Uno de los principios que gobiernan la actividad contractual es el del equilibrio. El mismo, groso modo, consiste en que las prestaciones a cargo de las partes, así como sus intereses dentro del negocio a realizar, deben ser correlativas y tener entre sí una cierta equivalencia. El citado principio pretende que exista un grado razonable de equivalencia entre los esfuerzos y cargas que cada una de las partes debe llevar a cabo durante la ejecución del contrato, y los resultados que al final del mismo se logren obtener.

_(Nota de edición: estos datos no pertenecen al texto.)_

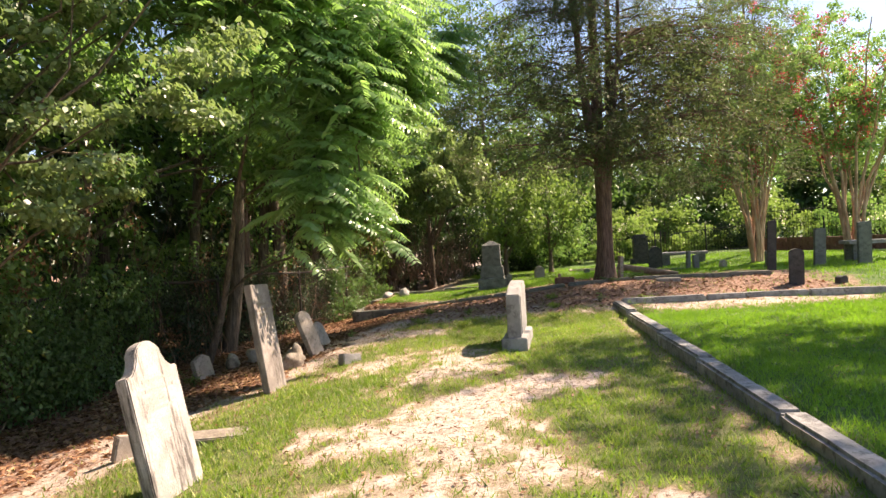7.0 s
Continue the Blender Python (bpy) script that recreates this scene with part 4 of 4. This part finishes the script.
def build_myrtle(x, y, h, spread, seed, label):
    """Crepe myrtle: many smooth stems rising in a vase, leaves and crimson heads above."""
    rng = np.random.default_rng(seed)
    z = ground_z(x, y)
    th = base("crepe_myrtle", pose(x, y, z), label, "tree", "crepe myrtles")
    tips = []
    for i in range(11):
        a = i * 2 * math.pi / 11 + rng.uniform(-0.2, 0.2)
        r0, r1 = 0.13 + 0.08 * rng.random(), spread * rng.uniform(0.45, 1.0)
        hh = h * rng.uniform(0.6, 0.85)
        t = np.linspace(0, 1, 9)
        p = np.stack([math.cos(a) * (r0 * (1 - t) + r1 * t ** 1.6), math.sin(a) * (r0 * (1 - t) + r1 * t ** 1.6), -0.1 + hh * t], axis=1) + rng.normal(size=(9, 3)) * 0.04
        tb = Tubes(7)
        tb.add(p, 0.062 * (1.05 - 0.8 * t))
        tb.build("stem", M_MYRTLE_BARK, th)
        tips += [p[-1], p[-2], p[-3], p[-4]]
    tips = np.array(tips)
    c = np.repeat(tips, 9, axis=0) + rng.normal(size=(len(tips) * 9, 3)) * np.array((0.75, 0.75, 0.7))
    v, f = clump_leaves(c, rng.uniform(0.25, 0.5, len(c)), 62, 0.10, rng)
    mesh_object("crown", v, f, M_LEAF, th)
    b = c[rng.permutation(len(c))[:80]] + rng.normal(size=(80, 3)) * 0.2
    v, f = clump_leaves(b, rng.uniform(0.18, 0.36, len(b)), 80, 0.075, rng, 1.3)
    tagged(mesh_object("blossom", v, f, M_PINK, th), "crimson flower heads")
    return th


build_myrtle(18.0, 25.6, 10.0, 2.7, 3, "multi-stemmed crepe myrtle with tan bark and crimson blossom")
build_myrtle(19.3, 22.8, 9.0, 2.5, 4, "multi-stemmed crepe myrtle with tan bark and crimson blossom")


# ---- stones and fences across the lawn ----
ped = base("pedestal_monument", turned(9.38, 12.1, -22, 0, 0, 0.04), "dark stone pedestal monument on the shaded lawn", "monument")
part("plinth", block_bm(0.9, 0.9, 0.5, 0.02, 2, 0.008, 4.0, 1.0), M_DARK, ped)
part("upper_plinth", block_bm(0.72, 0.72, 0.22, 0.05, 2, 0.006, 4.0, 2.0, 0.12, 0.495), M_DARK, ped)
part("shaft", block_bm(0.5, 0.5, 1.05, 0.02, 2, 0.004, 4.0, 3.0, 0.12, 0.71), M_DARK, ped)
part("cap", block_bm(0.56, 0.56, 0.14, 0.03, 2, 0.004, 4.0, 4.0, 0.3, 1.755), M_DARK, ped)

for x, y, w, h, th, rise, turn, mat, label in (
    (11.25, 17.35, 0.28, 0.78, 0.14, 0.1, -40, M_DARK, "dark squat headstone with a rounded top"),
    (12.9, 19.7, 0.20, 1.3, 0.10, 0.0, -30, M_DARK, "tall thin blackened slab headstone"),
    (15.0, 20.2, 0.28, 1.05, 0.12, 0.0, -25, M_MONU, "square grey headstone in sunlit grass"),
    (15.75, 19.5, 0.32, 1.15, 0.12, 0.0, -25, M_MONU, "square grey headstone in sunlit grass"),
    (16.2, 29.2, 0.55, 0.95, 0.14, 0.3, -20, M_DARK, "pointed dark headstone near the iron fence"),
    (14.3, 24.3, 0.20, 0.55, 0.12, 0.0, 0, M_MONU, "thin grey footstone in the grass"),
    (15.2, 25.9, 0.16, 0.75, 0.10, 0.0, 10, M_MONU, "thin grey footstone in the grass"),
    (16.3, 25.4, 0.32, 0.35, 0.14, 0.1, 20, M_HEAD, "low rounded footstone in the grass"),
    (14.1, 21.0, 0.20, 0.50, 0.12, 0.05, 15, M_MONU, "thin grey footstone in the grass"),
    (12.0, 16.95, 0.22, 0.18, 0.14, 0.05, 0, M_DARK, "stub of a dark footstone"),
    (13.1, 29.4, 0.22, 0.22, 0.10, 0.06, 0, M_MONU, "low footstone beyond the plot kerb"),
):
    out = arch_outline(w, h, rise) if rise else [(-w / 2, 0), (w / 2, 0), (w / 2, h), (-w / 2, h * 0.985)]
    stone_thing("headstone", slab_bm(out, th, 0.01, x), mat, turned(x, y, turn, 2 * math.sin(x * 3), 3 * math.sin(y * 2)), label, group="far headstones")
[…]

El derecho ha desarrollado diversos mecanismos que propenden por evitar el desequilibrio del contrato, o para reequilibrarlo, cuando aquel ya se ha producido. Uno de esos mecanismos que se ha desarrollado considerablemente en los últimos años y que ha resultado notablemente valioso, es el de las cláusulas abusivas. Estas últimas son aquellas que, al pactarse en condiciones de cierta irregularidad (por encontrarse por ejemplo inmersas en un contrato de adhesión), perjudican particularmente a una de las partes, en beneficio de la otra, a través de una prestación determinada. 
 
La consecuencia jurídica de la abusividad, declarada judicialmente, o por autoridades administrativas como las Superintendencias, es la ausencia de efectos jurídicos de la cláusula, que por ende se entiende ineficaz. Pero, lo verdaderamente rescatable del concepto de la cláusula que se entiende abusiva, más allá de su innegable utilidad, es su significado: independientemente de que se haya llegado a un acuerdo de voluntades, cuando la prestación contenida en una determinada cláusula resulte tan desproporcionada en cuanto a las posibilidades e intereses de las partes, que desequilibre la armonía obligacional que debe tener el contrato, se entenderá como si esa cláusula perjudicial no se hubiera escrito jamás. 
 
En otras palabras, se deja a un lado ese viejo principio, y a la vez creencia popular, que advertía que cualquier documento contractual, o legal en general, que se firmara, sin importar la forma en que se hubiera hecho, así como las consecuencias que trajera, tiene plena y total validez. 
 
De otro lado, el fondo de la figura encierra otra moraleja significativa, que consiste en que la autonomía de la voluntad, aunque sea y deba seguir siendo el pilar esencial de la contratación privada, tiene cada vez más límites que hacen referencia a la preponderancia del interés general sobre el particular, lo que contrasta con lo que se podría denominar un excesivo individualismo contractual.   
 
Desde luego, intentar definir e identificar la relación entre prestaciones del contrato e intereses en el negocio de cada una de las partes, como factores de desequilibrio, no resulta siempre sencillo. 
 
Un criterio importante para lograr esa determinación es el tipo contractual utilizado, pues puede actuar como un punto de referencia relativamente claro, al no permitir que el contenido de la cláusula transgreda su naturaleza, esencia y efectos. Visto de otra forma, las figuras jurídicas en general, y en particular los tipos contractuales, son creados con fines específicos y tienen una utilidad concreta, y su  transgresión  y uso desmesurado pueden generar la desarticulación de la relación negocial.